The International Finance Corporation (IFC) and VPBank of Vietnam have extended US$50mn in commodity finance to Tan Long Group, a Vietnamese commodity trader.

The money will be used to diversify procurement of agri-commodities and is part of the IFC’s global warehouse finance programme (GWFP), which works with agricultural producers and traders.

The financiers have a 50-50 risk-sharing agreement, each on the hook for US$25mn of the debt, which will be drawn down on an individual transactional basis by Tan Long Group.

Tan Long Group is expected to use the funds to procure, store and distribute animal protein goods through a growing value chain for such products in Vietnam. This, according to the company’s deputy general director Nguyen Thi Thanh Van, will help “increase efficiency of other agribusiness value chain participants and Vietnam’s agribusiness sector in general”.

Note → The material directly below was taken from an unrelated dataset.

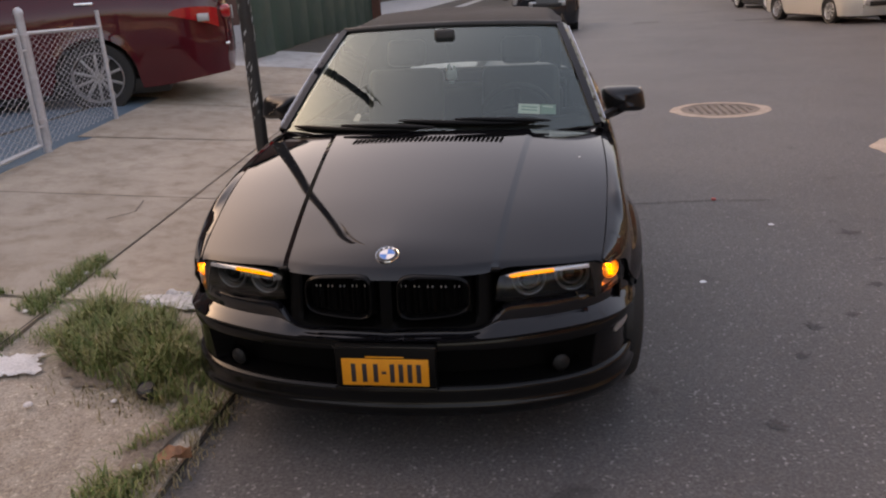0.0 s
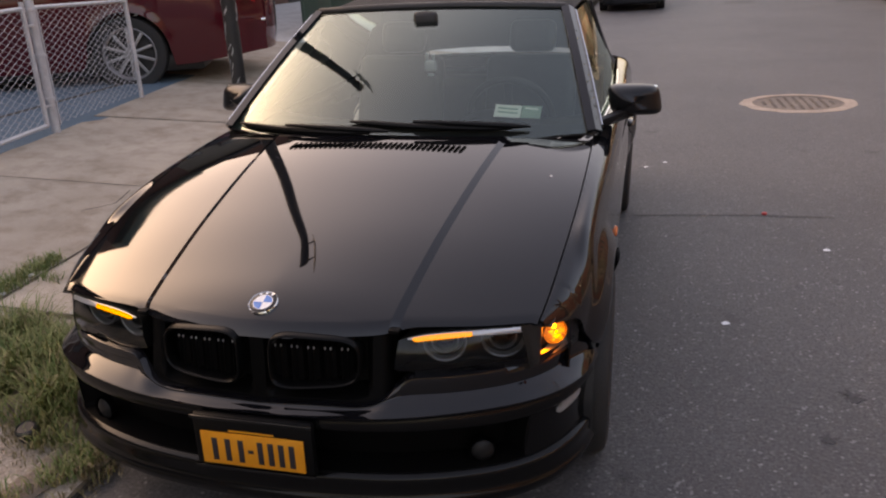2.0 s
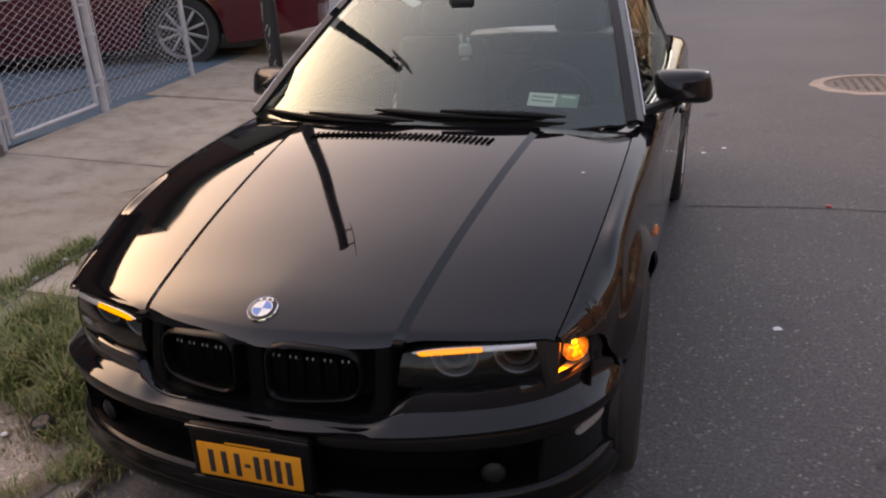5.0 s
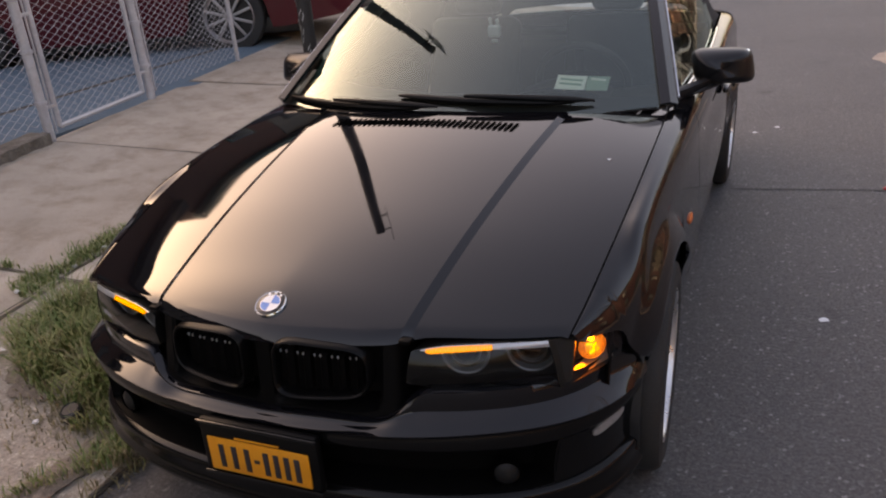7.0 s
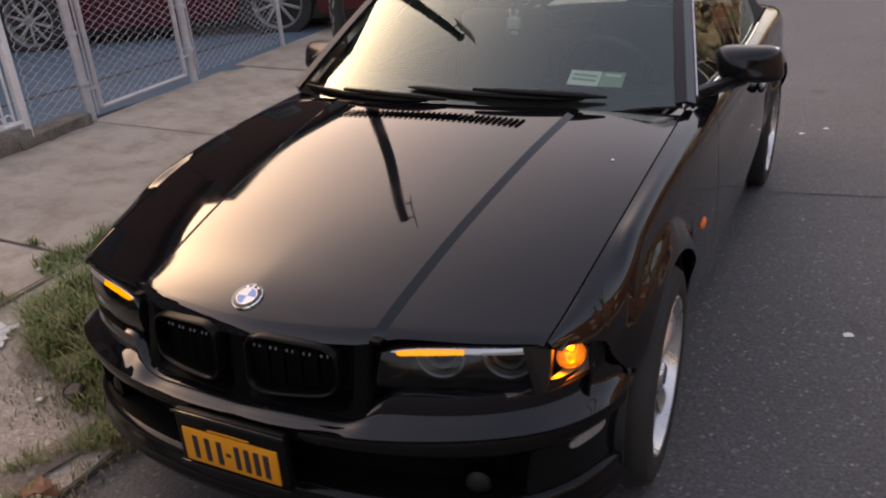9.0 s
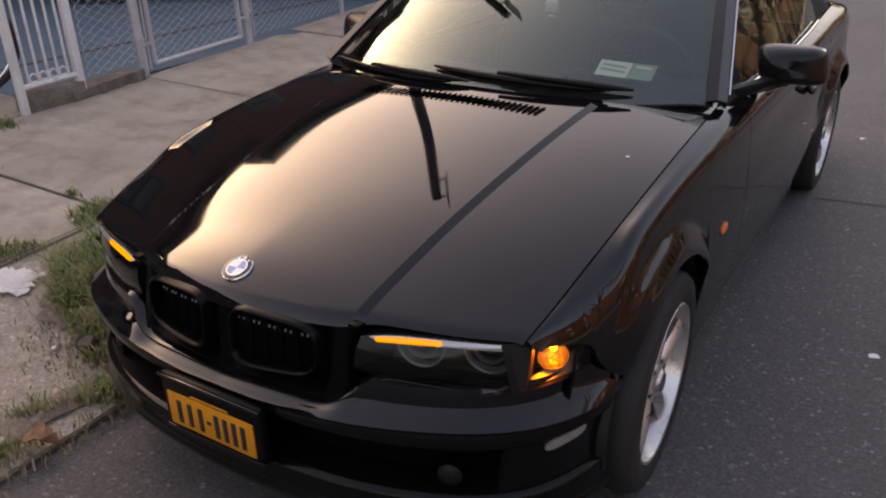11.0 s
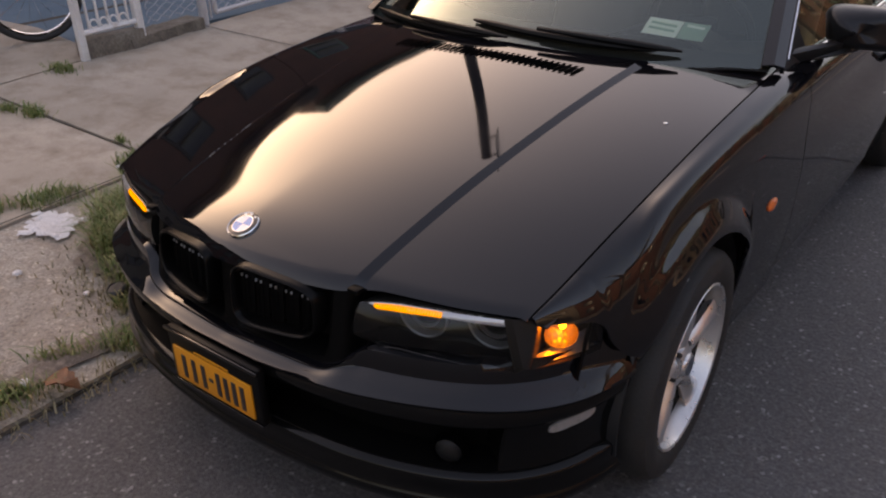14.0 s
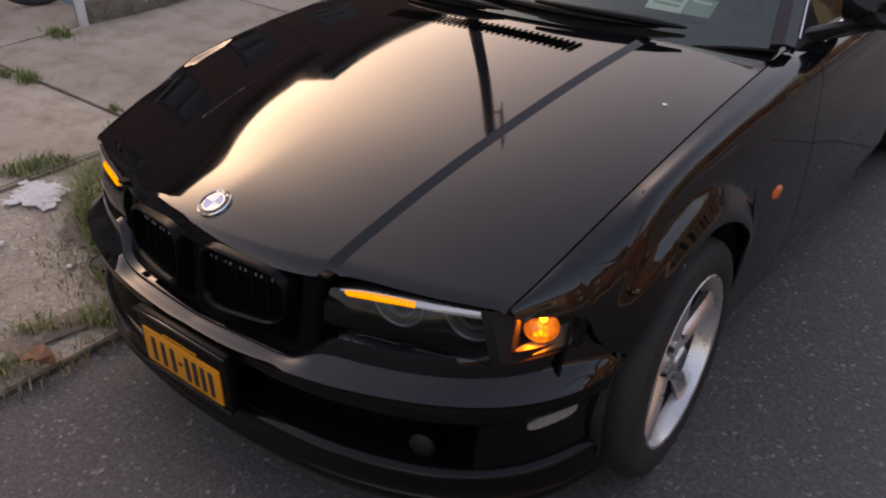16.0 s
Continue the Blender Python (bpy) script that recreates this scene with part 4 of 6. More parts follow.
for s in (0, 1):
    def pillar(u, v, s=s):
        p = Vector(screen(s, 1.005 * v - 0.005))
        k = 1 if s else -1
        c = [(-0.018, -0.012, 0.010), (0.014, -0.002, 0.015), (0.036, 0.030, 0.002), (0.030, 0.052, -0.022)][round(u * 3)]
        return (p.x + k * c[0], p.y + c[1], p.z + c[2])
    part("windscreen_pillar", Shape().grid(pillar, 3, 20, thick=0.012, flip=s == 0), BLACK_PAINT, car)
    k = 1 if s else -1
    along([Vector(screen(s, v)) + Vector((k * 0.040, 0.036, 0.002)) for v in np.linspace(0.03, 0.97, 14)], 0.0045, "pillar_trim", CHROME)
along([Vector(screen(u, 1)) + Vector((0, 0.012, 0.006)) for u in np.linspace(0, 1, 21)], 0.017, "windscreen_header", BLACK_PLASTIC, n=10)
# black border printed on the inside of the glass
border = Shape().grid(lambda u, v: Vector(screen(u, 0.065 * v + screen_foot(u) * (1 - v), -0.007)), 40, 4, thick=0.001)
part("screen_border", border, BLACK_PLASTIC, glass_pane)
for s in (0, 1):
    part("screen_border", Shape().grid(lambda u, v: Vector(screen(abs(s - 0.018 * u * (1 - 0.3 * v)), v, -0.007)), 3, 16, thick=0.001, flip=s == 1), BLACK_PLASTIC, glass_pane)

roof_z = spline([2.05, 2.22, 2.5, 2.9, 3.3, 3.65, 3.95], [1.390, 1.412, 1.434, 1.450, 1.42, 1.29, 1.03])
roof_w = spline([2.05, 2.6, 3.0, 3.4, 3.95], [0.600, 0.606, 0.61, 0.605, 0.62])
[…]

Funds disbursed by the GWFP are backed by warehouse receipts, which can be used to provide financing in the form of short-term loans or guarantees to agri producers or traders. It has to date supported more than US$6bn of trade in the sector.

“Vietnam’s agriculture sector is at a turning point, with growth increasingly leveraging increased efficiency, diversification and value addition.,” says Kyle Kelhofer, IFC country manager for Vietnam, Cambodia and Laos.

The IFC, which is the commercial lending arm of the World Bank, has also provided a syndicated loan to another Vietnamese bank, TPBank. The US$100mn package will be used to on-lend to small Vietnamese companies.

The IFC will contribute US$60mn from its own book, with US$22.5mn coming from a pool of funds the organisation manages, the Managed Co-lending Portfolio Programme. The remaining US$17.5mn is lent by the Industrial and Commercial Bank of China (ICBC).

TPBank CEO Nguyen Hung says the funds will help it establish a “long-term digital strategy to capture the digital demographic growth opportunity and increase its reach to the unbanked and underserved segments”.

The loan is intended to assist TPBank shift to a cashless system, which has been made a priority policy by the Vietnamese government, as a way of better servicing remote rural areas.